The weather-eye scan
The four-bar filter rejects the pitch. The weather-eye discipline asks a different question on the same input: what did the vendor inadvertently reveal about where the market is actually moving?
The pitches confess two structural shifts that an alert operator can extract and use.
The first confession is about which work is genuinely getting cheaper. The vendor is not lying about the cost curve. The marginal cost of producing a competent email reply, a routine reconciliation, a first-draft proposal, or a qualified outbound message is collapsing toward zero. The pitch is wrong about who captures that cost reduction and on what timeline — but the underlying compression is real. The operator who understood this in 2024 and built workflow around it has a year-and-a-half head start on the operator buying the productized version in 2026. The signal here is not "buy the pitched product." The signal is "the unit cost of competent first-draft execution just got cheap, and the strategic question for your business is which functions inside your operation depend on competent first-draft execution as a moat." If the answer is "many," your moat is being repriced whether you adopt anything or not.
The second confession is about where human attention now concentrates. The vendor's case studies, read carefully, are not showing you AI replacing a role. They are showing you a small number of humans operating a vastly larger surface area because the routine layer was automated underneath them. The bookkeeping function did not disappear; the bookkeeper turned into a controller reviewing exceptions across ten companies instead of doing entries for one. The SDR function did not disappear; the SDR-turned-account-executive is closing the high-value conversations the AI surfaced. Per Gartner's June 2025 prediction, more than 40% of agentic AI projects will be canceled by the end of 2027 — and the cancellation rate concentrates in deployments that tried to eliminate the human role entirely instead of repositioning it. The market is not moving to "replace your back office." The market is moving to "elevate one or two of your back-office people into exception-handlers and judgment-callers, and let the automation absorb the routine layer underneath them." That is a very different operational design than the one on the pitch slide.
The weather-eye finding is the post's other half. The pitch fails the filter as a portable template. The market shift the pitch inadvertently reveals is real and worth acting on — but not by buying the pitched product.
What to do with the next pitch
Run both layers against every AI-agent pitch that lands in your inbox between now and the end of the year. The four-bar filter tells you whether to buy. The weather-eye scan tells you what to learn from the pitch you decline. If you only run the filter, you will reject correctly but miss the structural intelligence the saturated content is broadcasting for free.
A practical next step you can take today, before you close this tab: pick the one role in your business that the AI-employee pitches are targeting hardest. Ask the person currently in that role to describe the three judgment calls per week that nobody else in the company could make as well as they do. Write those down. That list is the residual function the automation will not replace — and the strategic question for your operation is whether you currently treat that person as the holder of the routine work or as the holder of the judgment. The answer determines whether the next 2 years rebuild your business or quietly hollow it out.

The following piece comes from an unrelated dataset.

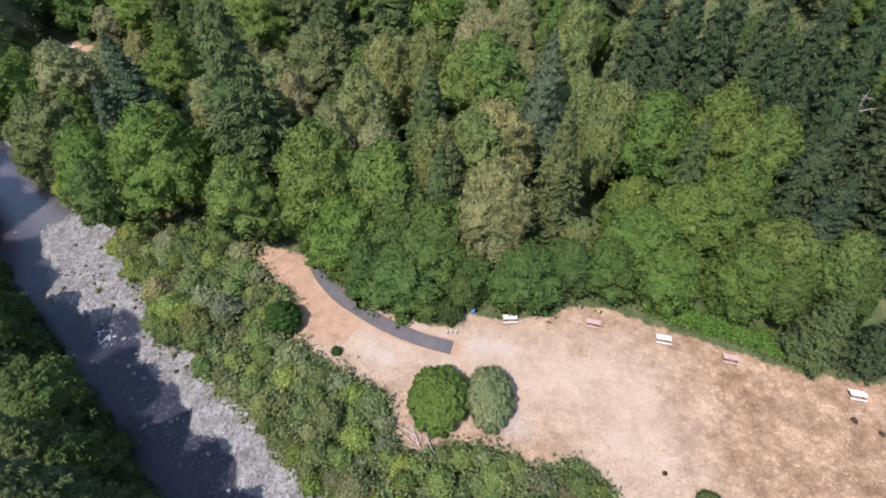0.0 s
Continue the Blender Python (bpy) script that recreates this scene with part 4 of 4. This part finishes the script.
def bank_spots(n, seed):
    rng = np.random.default_rng(seed)
    a = rng.uniform(-12, 112, n)
    p = bank(a) + 0.6 + rng.uniform(0, 1, n) * np.where(a < 30, 26, np.where(a < 75, 18, 7))
    x, y = from_river(p, a)
    ok = (in_outline(x, y, CLEARING) < -0.2) & (near_line(x, y, PATH) > 1.6)
    for ex, ey, er in BARE_SPOTS:
        ok &= np.hypot(x - ex, y - ey) > er * 0.8
    return [(u, v, 0.6 + 1.8 * w) for u, v, w in zip(x[ok], y[ok], rng.uniform(size=ok.sum()))]


undergrowth("scrub", "soft grey-green willow scrub on the river bank", bank_spots(4200, 33), (0.140, 0.185, 0.065), (0.215, 0.228, 0.125), 34, 0.42, 14)


def strip_spots(n, seed):
    rng = np.random.default_rng(seed)
    u, w = rng.uniform(0, 1, n), rng.uniform(0, 1, n)
    x, y = 31 + 14.5 * u, 42.3 - 6.9 * u + 0.6 + 2.6 * w
    return [(i, j, 0.7) for i, j in zip(x, y)]


undergrowth("fern_strip", "bright green fern strip beside the dry grass", strip_spots(420, 35), (0.085, 0.170, 0.030), (0.120, 0.200, 0.045), 36, 0.4, 14)


def dry_tufts():
    rng = np.random.default_rng(37)
    n = 20000
    x, y = rng.uniform(-28, 75, n), rng.uniform(-5, 57, n)
    inside = in_outline(x, y, CLEARING)
    lane = near_line(x, y, [(-22, 54), (-15, 47.5), (-5, 40), (3, 37.5), (14, 35), (24, 31)])
    clump = np.array([noise.noise((u * 0.3, v * 0.3, 2.0)) for u, v in zip(x, y)])
    ok = (inside > 0) & ((lane > 3.2) | (inside < 1.2)) & (clump > -0.12) & (near_line(x, y, PATH) > 1.5)
    x, y = np.repeat(x[ok], 4), np.repeat(y[ok], 4)
    n = len(x)
    x, y = x + rng.normal(0, 0.3, n), y + rng.normal(0, 0.3, n)
    nor = unit(np.stack([rng.normal(0, 1, n), rng.normal(0, 1, n), np.full(n, 2.0)], -1))
    ln = rng.uniform(0.10, 0.26, n)
    v, q = leaf_quads(np.stack([x, y, ground_z(x, y) + 0.08], -1), nor, ln, ln * 0.35, rng)
    me = mesh_of("dry_grass", v, [q], foliage("straw", 0.2, True, (0.44, 0.31, 0.20), (0.27, 0.19, 0.12)))
    mask(me, "tone", np.repeat(rng.uniform(0, 1, n), 4))
    return tagged(new("dry_grass", me), "dry straw-coloured grass tufts in the clearing", "grass", kind="stuff")


dry_tufts()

— Stacey Tallitsch, Stronghold CMO
About the Author
Stacey Tallitsch is the President of Stronghold CMO, a Fractional AI CMO service operating under Talisman Capital, Inc. He is a 30-year tech veteran and the author of 21 books on systems thinking, operator-grade decision-making, and personal sovereignty, with more than 30,000 students across his Udemy course catalog.
- LinkedIn: https://www.linkedin.com/in/stacey-tallitsch-729b6336a/
- Books on Amazon: https://www.amazon.com/s?i=stripbooks&rh=p_27%3AStacey%2BTallitsch&s=relevancerank&text=Stacey+Tallitsch&ref=dp_byline_sr_book_1
- Courses on Udemy: https://www.udemy.com/user/staceytallitsch/
Quick reference
Should I buy the AI agent that pitches itself as a department replacement for my business? For most $500K-$10M operators with normal back-office hygiene, no. The pitched math assumes day-one decommissioning of the human role and clean processes that most operations do not have. The cash flow timeline on the slide does not match the integration timeline you will actually live through.
How do I evaluate the next AI employee pitch that lands in my inbox? Run it against the four-bar filter — cash flow timeline, autonomy, leverage of existing assets, and defensibility. The pitched AI-employee class fails three of four bars even when the demo is genuinely impressive. The filter gives you a portable evaluation framework that does not depend on the vendor's case studies.
If the pitch class fails the filter, why should I pay attention to the pitches at all? Because the weather-eye scan extracts the structural shift the vendor inadvertently confessed. The unit cost of competent first-draft execution just got cheap, and the operational design the market is actually moving toward is one or two humans handling judgment and exceptions across a much larger surface area, not full department replacement. That signal is worth more than the pitched product.